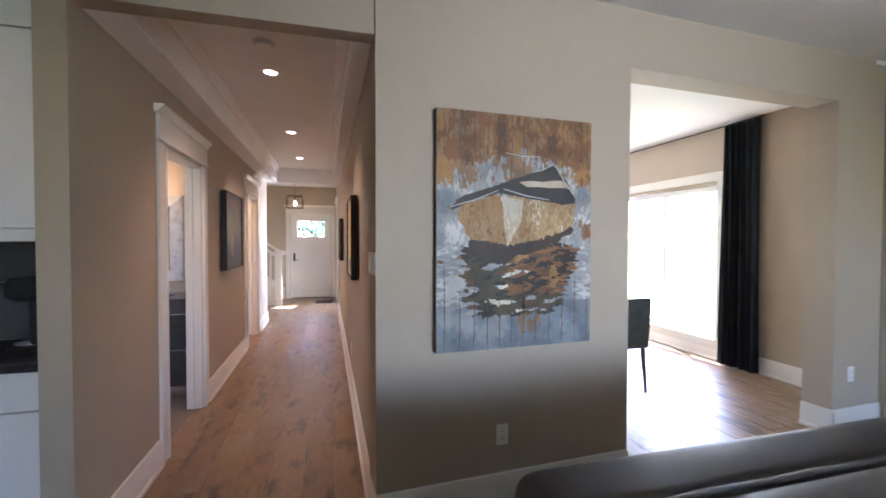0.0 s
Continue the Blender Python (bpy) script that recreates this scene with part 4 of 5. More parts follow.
for i in range(12):
    a = radians(112 + i * 16)
    fan.append([(-0.10 + 0.055 * math.cos(a) * k + 0.003 * j * math.sin(a), 0.22 + 0.085 * math.sin(a) * k - 0.003 * j * math.cos(a)) for k, j in ((0.55, -1), (1, -1), (1.05, 1), (0.55, 0.6))])
dabs("pale_fan", fan, (0.46, 0.37, 0.25), t, fc, 1, 0.0018)
dabs("dark_bars", [[(-0.125 + 0.006 * i, 0.47 - 0.022 * i), (-0.085 + 0.008 * i, 0.455 - 0.022 * i), (-0.09 + 0.008 * i, 0.45 - 0.022 * i)] for i in range(7)], (0.08, 0.03, 0.015), t, fc, 1, 0.0019)

rf = random.Random(17)
for name, col, count, cu, cv in (("olive_flecks", (0.13, 0.13, 0.05), 90, 0.12, 0.52), ("slate_flecks", (0.06, 0.085, 0.125), 110, 0.0, 0.42), ("umber_flecks", (0.075, 0.04, 0.025), 50, -0.06, 0.34), ("rose_flecks", (0.09, 0.055, 0.075), 70, -0.1, 0.62)):
    spots = []
    for k in range(count):
        a, b = max(-0.37, min(0.37, rf.gauss(cu, 0.15))), max(0.04, min(0.77, rf.gauss(cv, 0.15)))
        r1, r2 = rf.uniform(0.003, 0.012), rf.uniform(0.002, 0.005)
        spots.append([(a - r1, b - r2), (a + r1 * 0.6, b - r2 * 0.8), (a + r1, b + r2), (a - r1 * 0.5, b + r2 * 0.9)])
    tagged(dabs(name, spots, col, t, fc, 1, 0.0007 + 0.0001 * (len(name) % 4), 0.4), kind="stuff")

gold = canvas_bg("gold_ground", [(0.0, (0.48, 0.36, 0.14)), (0.4, (0.56, 0.41, 0.15)), (0.8, (0.56, 0.36, 0.08))], (1, 1, 2), 5, 0.5, 0.42)
t, fc = framed_picture("golden_canvas", (XR - 0.012, 3.685), -1, 0.675, 0.63, 1.147, gold, "golden abstract canvas with grey shapes in a black frame", 0.05)


def across(*pts):
    return [(0.3375 - 0.675 * u, 0.63 * (1 - v)) for u, v in pts]


dabs("pale_edge", [across((0.30, 0.24), (0.46, 0.10), (0.66, 0.07), (0.80, 0.17), (0.90, 0.33), (0.97, 0.43), (0.97, 0.74), (0.7, 0.79), (0.40, 0.77), (0.31, 0.58), (0.34, 0.40))], (0.62, 0.45, 0.17), t, fc, -1, 0.0004, 0.2)
dabs("yellow_sweep", [across((0.37, 0.24), (0.52, 0.13), (0.68, 0.12), (0.78, 0.24), (0.86, 0.38), (0.975, 0.5), (0.975, 0.71), (0.72, 0.73), (0.5, 0.72), (0.40, 0.56), (0.42, 0.4))], (0.60, 0.39, 0.035), t, fc, -1, 0.0008, 0.25)
dabs("pale_sweep", [across((0.36, 0.62), (0.52, 0.56), (0.64, 0.66), (0.56, 0.75), (0.38, 0.73)), across((0.74, 0.52), (0.9, 0.46), (0.95, 0.52), (0.82, 0.58)), across((0.40, 0.25), (0.6, 0.17), (0.56, 0.24), (0.44, 0.33))], (0.66, 0.50, 0.19), t, fc, -1, 0.0012)
dabs("ochre_crease", [across((0.40, 0.50), (0.58, 0.47), (0.72, 0.49), (0.58, 0.50)), across((0.36, 0.38), (0.46, 0.36), (0.56, 0.375), (0.46, 0.385))], (0.42, 0.27, 0.05), t, fc, -1, 0.0013)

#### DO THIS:
The material above holds pictures; copy everything else in it exactly.

#### WRITTEN ANSWER:
0.0 s
Continue the Blender Python (bpy) script that recreates this scene with part 4 of 5. More parts follow.
for i in range(12):
    a = radians(112 + i * 16)
    fan.append([(-0.10 + 0.055 * math.cos(a) * k + 0.003 * j * math.sin(a), 0.22 + 0.085 * math.sin(a) * k - 0.003 * j * math.cos(a)) for k, j in ((0.55, -1), (1, -1), (1.05, 1), (0.55, 0.6))])
dabs("pale_fan", fan, (0.46, 0.37, 0.25), t, fc, 1, 0.0018)
dabs("dark_bars", [[(-0.125 + 0.006 * i, 0.47 - 0.022 * i), (-0.085 + 0.008 * i, 0.455 - 0.022 * i), (-0.09 + 0.008 * i, 0.45 - 0.022 * i)] for i in range(7)], (0.08, 0.03, 0.015), t, fc, 1, 0.0019)

rf = random.Random(17)
for name, col, count, cu, cv in (("olive_flecks", (0.13, 0.13, 0.05), 90, 0.12, 0.52), ("slate_flecks", (0.06, 0.085, 0.125), 110, 0.0, 0.42), ("umber_flecks", (0.075, 0.04, 0.025), 50, -0.06, 0.34), ("rose_flecks", (0.09, 0.055, 0.075), 70, -0.1, 0.62)):
    spots = []
    for k in range(count):
        a, b = max(-0.37, min(0.37, rf.gauss(cu, 0.15))), max(0.04, min(0.77, rf.gauss(cv, 0.15)))
        r1, r2 = rf.uniform(0.003, 0.012), rf.uniform(0.002, 0.005)
        spots.append([(a - r1, b - r2), (a + r1 * 0.6, b - r2 * 0.8), (a + r1, b + r2), (a - r1 * 0.5, b + r2 * 0.9)])
    tagged(dabs(name, spots, col, t, fc, 1, 0.0007 + 0.0001 * (len(name) % 4), 0.4), kind="stuff")

gold = canvas_bg("gold_ground", [(0.0, (0.48, 0.36, 0.14)), (0.4, (0.56, 0.41, 0.15)), (0.8, (0.56, 0.36, 0.08))], (1, 1, 2), 5, 0.5, 0.42)
t, fc = framed_picture("golden_canvas", (XR - 0.012, 3.685), -1, 0.675, 0.63, 1.147, gold, "golden abstract canvas with grey shapes in a black frame", 0.05)


def across(*pts):
    return [(0.3375 - 0.675 * u, 0.63 * (1 - v)) for u, v in pts]


dabs("pale_edge", [across((0.30, 0.24), (0.46, 0.10), (0.66, 0.07), (0.80, 0.17), (0.90, 0.33), (0.97, 0.43), (0.97, 0.74), (0.7, 0.79), (0.40, 0.77), (0.31, 0.58), (0.34, 0.40))], (0.62, 0.45, 0.17), t, fc, -1, 0.0004, 0.2)
dabs("yellow_sweep", [across((0.37, 0.24), (0.52, 0.13), (0.68, 0.12), (0.78, 0.24), (0.86, 0.38), (0.975, 0.5), (0.975, 0.71), (0.72, 0.73), (0.5, 0.72), (0.40, 0.56), (0.42, 0.4))], (0.60, 0.39, 0.035), t, fc, -1, 0.0008, 0.25)
dabs("pale_sweep", [across((0.36, 0.62), (0.52, 0.56), (0.64, 0.66), (0.56, 0.75), (0.38, 0.73)), across((0.74, 0.52), (0.9, 0.46), (0.95, 0.52), (0.82, 0.58)), across((0.40, 0.25), (0.6, 0.17), (0.56, 0.24), (0.44, 0.33))], (0.66, 0.50, 0.19), t, fc, -1, 0.0012)
dabs("ochre_crease", [across((0.40, 0.50), (0.58, 0.47), (0.72, 0.49), (0.58, 0.50)), across((0.36, 0.38), (0.46, 0.36), (0.56, 0.375), (0.46, 0.385))], (0.42, 0.27, 0.05), t, fc, -1, 0.0013)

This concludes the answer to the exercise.